Your instructions: Take the line containing "More parts follow." and every line after it to the end of the records, and copy them exactly, excluding pictures.

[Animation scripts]
______

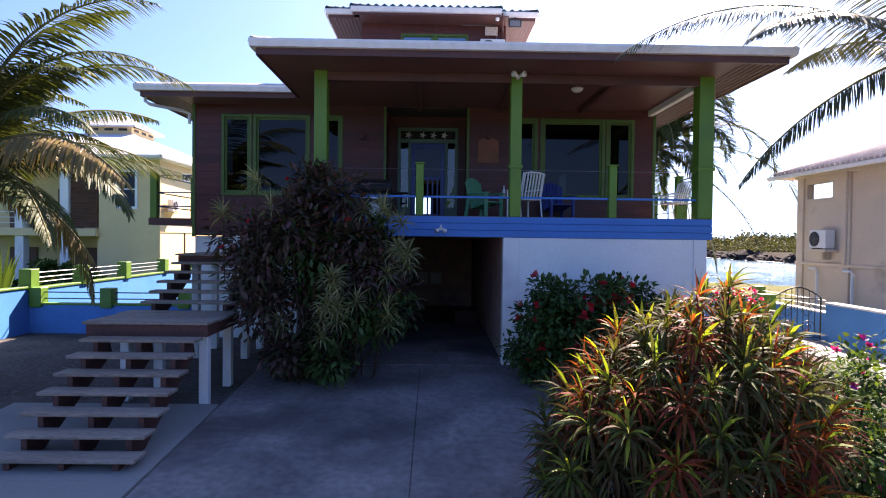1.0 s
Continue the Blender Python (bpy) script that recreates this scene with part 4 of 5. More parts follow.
part("gate_frame", gf, BLACKIRON, gate)
for i in range(1, 8):
    x = lerp(GX0, GX1, i / 8)
    part("bar", MB().tube([(x, GYY, 0.08), (x, GYY, 1.08 + 0.26 * math.sin(math.pi * i / 8))], 0.009, 5), BLACKIRON, gate)
for cx, cz, r0 in ((9.4, 0.75, 0.2), (9.92, 0.75, 0.2), (9.4, 0.35, 0.18), (9.92, 0.35, 0.18)):
    pts = [(cx + r0 * (1 - k / 26) * math.cos(k * 0.45), GYY - 0.015, cz + r0 * (1 - k / 26) * math.sin(k * 0.45)) for k in range(22)]
    part("scroll", MB().tube(pts, 0.008, 5), BLACKIRON, gate)

# ---- yellow neighbour house ----
nb = thing("house", "yellow two-storey neighbour house with a white hip roof and cupola", "house")
NX0, NX1, NY0, NY1 = -25.0, -13.9, 30.9, 45.0
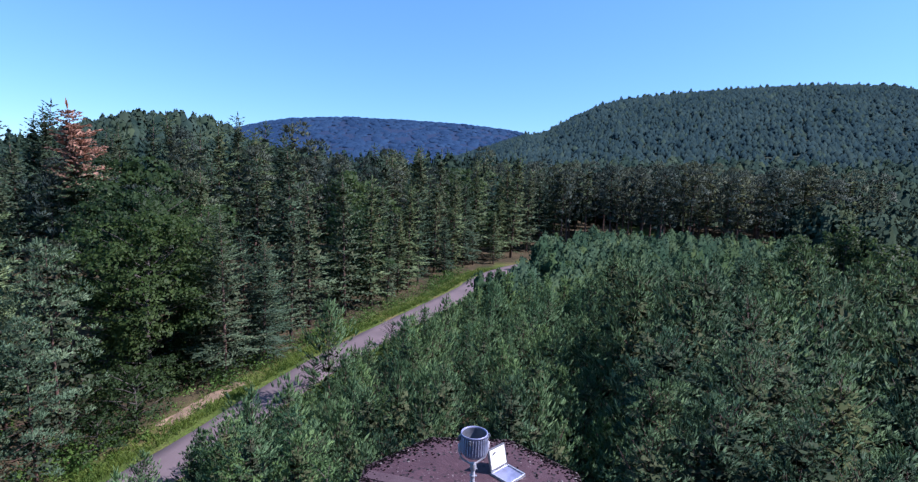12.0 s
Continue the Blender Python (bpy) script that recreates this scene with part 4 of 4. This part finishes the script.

______

Result:
Continue the Blender Python (bpy) script that recreates this scene with part 4 of 5. More parts follow.
part("gate_frame", gf, BLACKIRON, gate)
for i in range(1, 8):
    x = lerp(GX0, GX1, i / 8)
    part("bar", MB().tube([(x, GYY, 0.08), (x, GYY, 1.08 + 0.26 * math.sin(math.pi * i / 8))], 0.009, 5), BLACKIRON, gate)
for cx, cz, r0 in ((9.4, 0.75, 0.2), (9.92, 0.75, 0.2), (9.4, 0.35, 0.18), (9.92, 0.35, 0.18)):
    pts = [(cx + r0 * (1 - k / 26) * math.cos(k * 0.45), GYY - 0.015, cz + r0 * (1 - k / 26) * math.sin(k * 0.45)) for k in range(22)]
    part("scroll", MB().tube(pts, 0.008, 5), BLACKIRON, gate)

# ---- yellow neighbour house ----
nb = thing("house", "yellow two-storey neighbour house with a white hip roof and cupola", "house")
NX0, NX1, NY0, NY1 = -25.0, -13.9, 30.9, 45.0
12.0 s
Continue the Blender Python (bpy) script that recreates this scene with part 4 of 4. This part finishes the script.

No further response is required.